The biggest risk to any heavy oil play is that the price discount to the WTI price widens to force production shut-ins. In this case, the debt-free balance sheet and large working capital budget should enable the company to get through a lot of downturns that would bury more leveraged competitors.

In fact, the debt-free balance sheet may enable management to make some cheap acquisitions during the next cyclical downturn.

Summary

This management has built and sold companies before. That experience sharply reduces a lot of new company risks. The market, however, focuses on the new company created by the reverse merger and lumps this company into the same “boat” as other new companies. But that makes for a potential buying opportunity on every pullback.
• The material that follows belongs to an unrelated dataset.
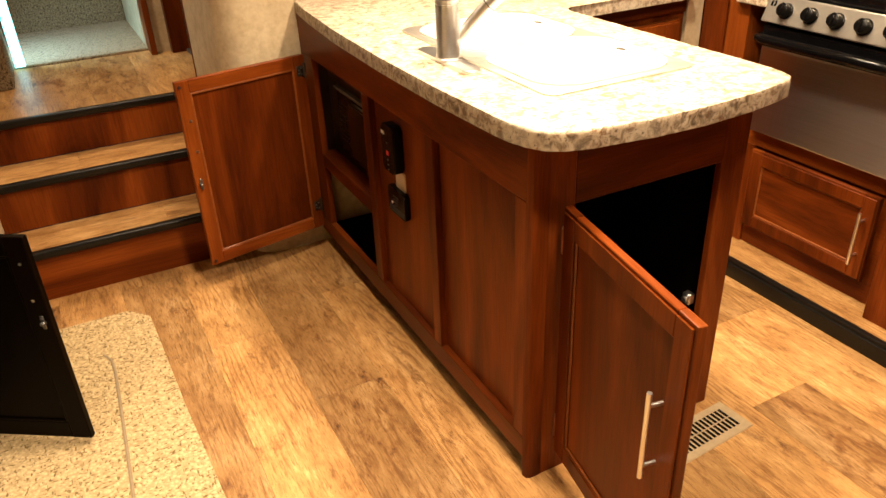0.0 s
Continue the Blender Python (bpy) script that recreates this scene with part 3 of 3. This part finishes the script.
# ---- forward base cabinet ----
fc = thing("base_cabinet", "cherry wood base cabinet below the forward worktop", "cabinet")
boxpart("body", (1.64, 1.885, 0.0), (2.16, 2.48, 0.874), M_CHERRY_Z, fc)
boxpart("rail", (1.64, 1.876, 0.83), (2.16, 1.8845, 0.874), M_CHERRY_X, fc)
frame_door(fc, pose(1.66, 1.8845, 0.1), 0.47, 0.71, -1, CHERRY, 0.06)

# ---- kitchen slide-out: range, drawer cabinet ----
kf = solid("kitchen_slide_floor", (2.145, 0.2, 0.0), (2.95, 1.72, 0.058), M_SHADE_BLACK, "raised wood-look floor of the kitchen slide-out", "floor")
bm = bmesh.new()
box(bm, (2.12, 0.2, -0.003), (2.145, 1.72, 0.05), 0.006, 2)
box(bm, (2.128, 0.2, 0.046), (2.15, 1.72, 0.0605), 0.004, 2)
tagged(part("slide_seal", bm, M_RUBBER, smooth=True), "black rubber seal along the slide-out edge", "trim", "", "structure")
boxpart("plank", (2.151, 0.2, 0.0582), (2.5, 1.72, 0.0605), M_PLANK, kf, 0)
col = tagged(boxpart("tall_panel", (2.252, 1.69, 0.0), (2.95, 1.9, CEIL), M_CHERRY_Z), "tall cherry wood panel beside the range", "panel")
boxpart("edge_strip", (2.238, 1.775, 0.0), (2.2515, 1.875, CEIL), M_CHERRY_Z, col, 0.004)
sc = tagged(boxpart("side_worktop", (2.23, 1.612, 0.875), (2.95, 1.735, 0.914), M_GRANITE, None, 0.005, seg=2), "short speckled worktop beside the range", "worktop")
rc = thing("drawer_cabinet", "cherry wood base cabinet with a paneled door below the range", "cabinet")
boxpart("body", (2.268, 0.6, 0.0605), (2.9, 1.69, 0.478), M_CHERRY_Y, rc)
boxpart("rail", (2.2575, 1.1, 0.425), (2.268, 1.69, 0.478), M_CHERRY_Y, rc)
boxpart("filler", (2.2575, 1.586, 0.0605), (2.268, 1.69, 0.424), M_CHERRY_Z, rc)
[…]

Management is very likely to sell the company in the future at the right price. Therefore, long-term holders are likely to be more than adequately rewarded for holding long-term.

Quarterly revenues have now passed the C$100 million mark. They will easily pass the C$200 million mark unless oil prices fall materially and remain lower. Cash flow is growing fast because the wells pay back quickly in the current commodity price environment. That fast payback will enable growth to continue for the foreseeable future. This company will be much larger very quickly in the 5-year horizon due to the good industry conditions when production was low.

This company can grow quite large simply by focusing on the Clearwater area. The large working capital balance and no debt policy reduce a lot of upstream and new company risks as well. That makes this relatively new company suitable for a wider variety of investors than is typically the case for both new and smaller companies. For many investors, a basket of this kind of company is probably better than loading up on one company.